4). Sebagai Mau’izhah: Nasehat/pengajaran yang akan mengajarkan dan membimbing umat dalam kehidupannya untuk memperoleh kebahagiaan dunia dan akhirat.  
                              وَكَتَبْنَا لَهُ فِي الْأَلْوَاحِ مِنْ كُلِّ شَيْءٍ مَوْعِظَةً
“Dan telah kami tuliskan untuk Musa pada Luh-Luh (Taurat) seala sesuatu sebaai pelajaran dan penjelasan bagi segala sesuatu” (QS. al-A’raf:145)
5) Sebagai Busyra: berita gembira bagi orang yang telah berbuat baik kepada Allah dan sesama manusia.  
  طس تِلْكَ ءَايَاتُ الْقُرْءَانِ وَكِتَابٍ مُبِينٍ1 هُدًى وَبُشْرَى لِلْمُؤْمِنِينَ(
“Tha-Sin (surat) ini adalah ayat-ayat Al-Qur’an dan (ayat-ayat) kitab yang menjelaskan, untuk menjadi petunjuk dan berita gembira untuk orang-orang yang beriman” (QS. Al-Naml : 1-2).
6). Sebagai Tibyan (Penjelasan) atau mubin: yang menjelaskan terhadap segala sesuatu yang disampaikan Allah. QS. Al-Nahl : 89
وَنَزَّلْنَا عَلَيْكَ الْكِتَابَ تِبْيَانًا لِكُلِّ شَيْءٍ وَهُدًى وَرَحْمَةً وَبُشْرَى لِلْمُسْلِمِينَ
“Kami telah menurunkan kepadamu Al-kitab (Al-Qur’an) yang menjadi penjelasan bagi segala sesuatu serta menjadi petunjuk dan berita gembira bagi orang-orang yang berserah diri (kepada Allah).”
7). Sebagai Nur: Cahaya yang akan menerangi kehidupan manusia dalam menempuh jalan menuju keselamatan. QS. Al-Maidah : 46  
      فِيهِ هُدًى وَنُورٌ وَمُصَدِّقًا لِمَا بَيْنَ يَدَيْهِ
“Didalamnya (ada) petunjuk dan cahaya (yang menerangi) dan membenarkan kitab yang sebelumnya “
8). Sebagai Syifa’: obat bagi penyakit-penyakit yang ada dalam dada (penyakit rohani/ penyakit psikologi). QS. Yunus : 57
يَاأَيُّهَا النَّاسُ قَدْ جَاءَتْكُمْ مَوْعِظَةٌ مِنْ رَبِّكُمْ وَشِفَاءٌ لِمَا فِي الصُّدُورِ
“Wahai manusia sungguh telah datang kepadamu pengajaran dari Tuhanmu dan obat terhadap penyakit yang ada dalam dada”
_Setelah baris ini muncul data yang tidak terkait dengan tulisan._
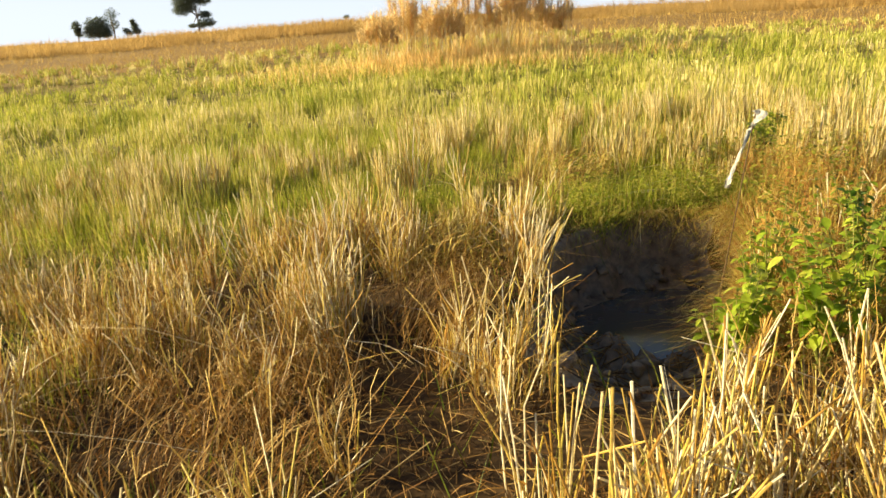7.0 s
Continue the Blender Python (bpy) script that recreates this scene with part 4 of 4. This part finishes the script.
kz = 1.14 - sz
part("knot", tube(bmesh.new(), [(0.065, -0.07, kz - 0.03), (0.07, -0.065, kz - 0.01), (0.08, -0.075, kz + 0.012), (0.085, -0.08, kz + 0.03)], [0.005, 0.010, 0.010, 0.005], 7), mat_plastic, stick, "knotted white plastic")
part("plastic_top", strip([(0.075, -0.075, kz), (0.085, -0.08, kz + 0.03), (0.10, -0.09, kz + 0.06), (0.105, -0.10, kz + 0.085), (0.08, -0.10, kz + 0.10)], [0.018, 0.046, 0.070, 0.074, 0.04], 0.6), mat_plastic, stick, "crumpled white plastic end")
part("plastic_strip", strip([(0.07, -0.075, kz), (0.045, -0.095, kz - 0.05), (0.01, -0.12, kz - 0.10), (-0.02, -0.14, kz - 0.15), (-0.045, -0.155, kz - 0.19), (-0.06, -0.16, kz - 0.235), (-0.072, -0.165, kz - 0.265)],
                        [0.018, 0.025, 0.029, 0.029, 0.034, 0.031, 0.015], 0.4), mat_plastic, stick, "torn hanging strip of white plastic")

# ---- long loose straws by the lip of the hole and on the path ----
def loose_straw(x, y, length, turn):
    dx, dy = math.cos(turn) * length / 2, math.sin(turn) * length / 2
    za, zb = land1(x - dx, y - dy) + 0.03, land1(x + dx, y + dy) + 0.05
    z = (za + zb) / 2
    bend = random.uniform(-0.04, 0.04) * length
    ob = tagged(new("loose_straw"), "long pale loose straw lying on the trodden ground", "straw", "long loose straws")
    ob.location = (x, y, z)
    r = random.uniform(0.003, 0.0045)
    pts = [(-dx, -dy, za - z), (-dx * 0.3 - math.sin(turn) * bend, -dy * 0.3 + math.cos(turn) * bend, 0.3 * (za - z) + 0.01), (dx * 0.35 - math.sin(turn) * bend, dy * 0.35 + math.cos(turn) * bend, 0.3 * (zb - z) + 0.012), (dx, dy, zb - z)]
    part("stalk", tube(bmesh.new(), pts, [r, r * 1.1, r, r * 0.7], 5), mat_straw_single, ob)


def bank_straw(a, b, radius):
    mid = (Vector(a) + Vector(b)) / 2
    ob = tagged(new("loose_straw"), "long pale straw lying across the bank's dried weeds", "straw", "long loose straws")
    ob.location = mid
    pts = [Vector(a) - mid, (Vector(a) - mid) * 0.3 + Vector((0, 0, 0.015)), (Vector(b) - mid) * 0.4 + Vector((0, 0, 0.012)), Vector(b) - mid]
    part("stalk", tube(bmesh.new(), pts, [radius, radius, radius * 0.9, radius * 0.7], 5), mat_straw_single, ob)


bank_straw((3.65, 9.88, 0.53), (3.88, 9.56, 0.57), 0.004)
bank_straw((3.40, 9.48, 0.50), (3.83, 9.53, 0.58), 0.0035)
bank_straw((3.65, 11.1, 0.47), (3.96, 11.02, 0.49), 0.004)
bank_straw((3.38, 11.65, 0.47), (3.81, 11.63, 0.50), 0.004)
for _ in range(26):
    loose_straw(random.uniform(2.75, 3.75), random.uniform(10.95, 11.7), random.uniform(0.25, 0.6), random.gauss(0.2, 0.4))
for _ in range(16):
    loose_straw(random.uniform(1.3, 2.1), random.uniform(4.0, 6.3), random.uniform(0.25, 0.5), random.uniform(0, 3.14))

# ---- clods and debris in the hole ----
def clod_mesh(seed):
    bm = bmesh.new()
    bmesh.ops.create_icosphere(bm, subdivisions=2, radius=1.0)
    for v in bm.verts:
        v.co *= 0.75 + 0.5 * noise.noise(v.co * 1.4 + Vector((seed, 0, 0)))
        v.co.z *= 0.6
    for fc in bm.faces:
        fc.smooth = True
    me = bpy.data.meshes.new("clod")
    bm.to_mesh(me)
    bm.free()
    me.materials.append(mat_mud)
    return me


CLODS = [clod_mesh(i * 3.7) for i in range(4)]
made = 0
while made < 110:
    x, y = random.uniform(1.7, 3.5), random.uniform(8.1, 10.95)
    d = float(hole_distance(np.array([x]), np.array([y]))[0])
    z = land1(x, y)
    if d > -0.05 or z < WATER_Z - 0.01:
        continue
    c = tagged(new("mud_clod", random.choice(CLODS)), "dark wet lump of mud on the bank of the hole", "mud clod", "clods of mud")
    s = random.choice((0.015, 0.025, 0.035, 0.05, 0.07))
    c.location, c.scale, c.rotation_euler = (x, y, z + 0.1 * s), (s, s * random.uniform(0.7, 1.2), s), (random.uniform(-0.4, 0.4), random.uniform(-0.4, 0.4), random.uniform(0, 6.28))
    made += 1
dx_, dy_ = scatter(1500, 1.65, 3.0, 8.0, 9.4, lambda x, y: (hole_distance(x, y) < -0.03) * (land(x, y) > WATER_Z) * 0.9)
n = len(dx_)
stuff("hole_litter", lying("hole_litter", dx_, dy_, rng.uniform(0.04, 0.2, n), rng.uniform(0.003, 0.006, n), mat_litter, 0.01, 0.03), "brown straw scraps on the mud of the hole", "straw")


# ---- far trees, reeds and a hut ----
def polar(az, r):
    return 0.5 + r * math.sin(radians(az)), 4 + r * math.cos(radians(az))


def tree(az, r, pads, trunk_h, scale, dense, label):
    """pads: leaf masses as (sideways, height, half width, half height), all in units of scale."""
    x, y = polar(az, r)
    t = thing("tree", x, y, land1(x, y) - 0.2, label, "tree", "far trees")
    bm = bmesh.new()
    top = trunk_h * scale
    tube(bm, [(0, 0, 0), (0.1, 0, top * 0.4), (-0.15, 0.1, top * 0.75), (-0.1, 0, top)], [0.035 * top + 0.1, 0.028 * top + 0.06, 0.022 * top + 0.05, 0.012 * top + 0.03], 7)
    trunk = part("trunk", bm, mat_bark, t, "pale branching trunk")
    for px, pz, pw, ph in pads:
        s = min(0.9, 0.35 + 0.4 * random.random())
        a = Vector((0, 0, top * s))
        b = Vector((px * scale, random.uniform(-0.4, 0.4), max(pz * scale, top * 0.3)))
        part("branch", tube(bmesh.new(), [a, a.lerp(b, 0.5) + Vector((0, 0, 0.1)), b], [0.012 * top + 0.05, 0.008 * top + 0.03, 0.02], 5), mat_bark, trunk)
    xs, ys, zs, ss = [], [], [], []
    for px, pz, pw, ph in pads:
        k = int(dense * pw * ph * 3)
        u = rng.normal(0, 1, (k, 3))
        u /= np.linalg.norm(u, axis=1)[:, None]
        u *= (rng.random(k) ** 0.45)[:, None] * (0.75 + 0.5 * vnoise(u[:, 0] * 3 + px, u[:, 2] * 3 + pz, 0.6))[:, None]
        xs.append((px + u[:, 0] * pw) * scale)
        ys.append(u[:, 1] * pw * scale)
        zs.append((pz + u[:, 2] * ph) * scale)
        ss.append(rng.uniform(0.2, 0.5, k))
    part("crown", leaf_cards("crown", np.concatenate(xs), np.concatenate(ys), np.concatenate(zs), np.concatenate(ss), mat_tree), mat_tree, t)
    return t


PX = 0.128
tree(-13.5, 175, [(-24, 56, 18, 10), (-6, 62, 20, 10), (12, 60, 17, 10), (-26, 42, 17, 10), (-12, 48, 16, 9), (14, 34, 12, 7), (17, 20, 15, 8), (-10, 15, 8, 4), (6, 16, 10, 6)], 52, PX, 5.0, "dark spreading tree with a flat crown on the skyline")
tree(-20.5, 175, [(0, 26, 22, 18), (-12, 18, 14, 12), (10, 16, 14, 10)], 24, PX, 5.0, "dark round bushy tree on the skyline")
tree(-19.5, 180, [(0, 46, 13, 12), (4, 30, 10, 9)], 46, PX, 1.6, "thin grey tree with sparse branches on the skyline")
tree(-17.9, 175, [(-6, 30, 4, 6), (-3, 22, 6, 8), (0, 14, 7, 6)], 26, PX, 6.0, "narrow dark cypress-like tree on the skyline")
tree(-18.6, 175, [(0, 16, 8, 6), (6, 12, 5, 4)], 14, PX, 4.0, "small dark tree on the skyline")
tree(-21.9, 175, [(0, 28, 8, 10), (2, 18, 7, 8)], 26, PX, 5.0, "narrow dark tree on the skyline")
tree(24.7, 175, [(0, 24, 16, 12), (8, 18, 12, 8), (-8, 16, 8, 6)], 20, PX, 5.0, "dark round tree on the skyline")
tree(22.9, 175, [(0, 18, 5, 8), (0, 12, 5, 5)], 16, PX, 5.0, "small narrow tree on the skyline")
tree(28.6, 175, [(0, 26, 9, 12), (5, 16, 8, 7)], 22, PX, 5.0, "dark tree on the skyline")
tree(-2.1, 175, [(0, 13, 7, 4)], 12, PX, 5.0, "small dark bush on the skyline")


def box(bm, x0, x1, y0, y1, z0, z1):
    v = [bm.verts.new(p) for p in ((x0, y0, z0), (x1, y0, z0), (x1, y1, z0), (x0, y1, z0), (x0, y0, z1), (x1, y0, z1), (x1, y1, z1), (x0, y1, z1))]
    for f in ((0, 1, 5, 4), (1, 2, 6, 5), (2, 3, 7, 6), (3, 0, 4, 7), (4, 5, 6, 7), (3, 2, 1, 0)):
        bm.faces.new([v[i] for i in f])
    return bm


hx0, hy0 = polar(27.0, 180)
hut = thing("hut", hx0, hy0, land1(hx0, hy0) - 0.1, "low pale hut with a grey sheet roof on the skyline", "hut")
part("wall", box(bmesh.new(), -2.3, 2.3, -1.6, 1.6, 0, 2.4), mat_wall, hut)
rb = bmesh.new()
ra = [rb.verts.new(p) for p in ((-2.7, -2.0, 2.35), (2.7, -2.0, 2.35), (2.7, 0, 3.2), (-2.7, 0, 3.2), (2.7, 2.0, 2.35), (-2.7, 2.0, 2.35))]
rb.faces.new((ra[0], ra[1], ra[2], ra[3]))
rb.faces.new((ra[3], ra[2], ra[4], ra[5]))
bmesh.ops.solidify(rb, geom=rb.faces[:], thickness=0.08)
part("roof", rb, mat_roof, hut, "grey sheet roof")
# no opening in the wall: a dark slab painted as the shaded doorway
part("door", box(bmesh.new(), -0.5, 0.4, -1.64, -1.6, 0, 2.0), mat_opening_shade, hut, "doorway as a flat panel, its inner shade painted dark")


def reeds(x, y, width, height, label):
    t = thing("reed_clump", x, y, land1(x, y) - 0.05, label, "reeds", "reed clumps")
    n = int(220 * width)
    a, r = rng.uniform(0, 6.28, n), width * np.abs(rng.normal(0, 0.45, n))
    b = np.stack([np.cos(a) * r, np.sin(a) * r * 0.6, np.zeros(n)], 1)
    blades = part("blade_mass", ribbons("blade_mass", b, leaning(n, 0.22), height * rng.uniform(0.10, 0.55, n), rng.uniform(0.010, 0.022, n), rng.uniform(0, 0.7, n), mat_reed, 3), mat_reed, t, "rust and gold reed blades")
    n = int(30 * width)
    a, r = rng.uniform(0, 6.28, n), width * np.sqrt(rng.random(n)) * 0.5
    b = np.stack([np.cos(a) * r, np.sin(a) * r * 0.6, np.zeros(n)], 1)
    ln, hg = leaning(n, 0.16), height * rng.uniform(0.55, 1.0, n)
    stems = part("stem_mass", stalks("stem_mass", b, ln, hg, np.full(n, 0.012), np.zeros(n), mat_straw, 1), mat_straw, t)
    m = 60
    i = np.repeat(np.arange(n), m)
    u = rng.uniform(0.72, 1.0, len(i))
    pb = b[i] + np.concatenate([ln[i] * (hg[i] * u)[:, None], (hg[i] * u)[:, None]], 1)
    plumes = part("plume_mass", ribbons("plume_mass", pb, leaning(len(i), 0.8), rng.uniform(0.14, 0.42, len(i)), rng.uniform(0.012, 0.028, len(i)), rng.uniform(0, 0.9, len(i)), mat_plume, 2), mat_plume, t, "pale feathery seed plumes")
    tagged(blades, "rust and gold reed blades", kind="stuff")
    tagged(stems, "thin straw-coloured reed stems", kind="stuff")
    tagged(plumes, "pale feathery seed plumes", kind="stuff")


for x, y, w, hgt in ((1.5, 28.2, 1.2, 1.9), (2.6, 29.4, 1.5, 2.3), (3.7, 28.4, 1.3, 2.0), (4.7, 29.9, 1.6, 2.9), (5.9, 29.2, 1.3, 2.4), (6.9, 30.8, 1.5, 2.7), (8.2, 31.0, 1.4, 1.9)):
    reeds(x - 0.5, y, w, hgt, "clump of tall rust-gold reeds with pale plumes")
Sesuai redaksi ayat ini, penyakit yang disembuhkan oleh (dengan membaca) Al-Qur’an  adalah penyakit rohani (شِفَاءٌ لِمَا فِي الصُّدُورِ) dan bukan penyakit fisik seperti demam, sakit gigi, dsb. Namun bisa saja penyakit fisik, misalnya sakit kepala, yang dapat dismbuhkan dengan membaca ayat-ayat Al-Qur’an, jika sakit kepala tsb diakibatkan oleh stress, yang memang sebenarnya merupakan gangguan psikologis. Jadi penyakit kepala demikian itu pada hakekatnya merupakan penyakit psikologis (secara tidak langsung)  .
Semua fungsi Al-Qur’an tersebut dapat dirangkum dalam 2 hal pokok, yaitu :
(1). Sebagai Rahmat yang dikaruniakan Allah kepada umat manusia. Maksudnya, kalau  mereka menerima dan mengamalkan keseluruhan isi Al-Qur’an, maka akan memperoleh kehidupan yang bahagisa di dunia dan akhirat
(2). Sebagai petunjuk (Al-Huda)
Al-Qur’an sebagai petunjuk (pedoman hidup) dapat di ibaratakan dengan lampu pengatur lalu lintas (traffic light )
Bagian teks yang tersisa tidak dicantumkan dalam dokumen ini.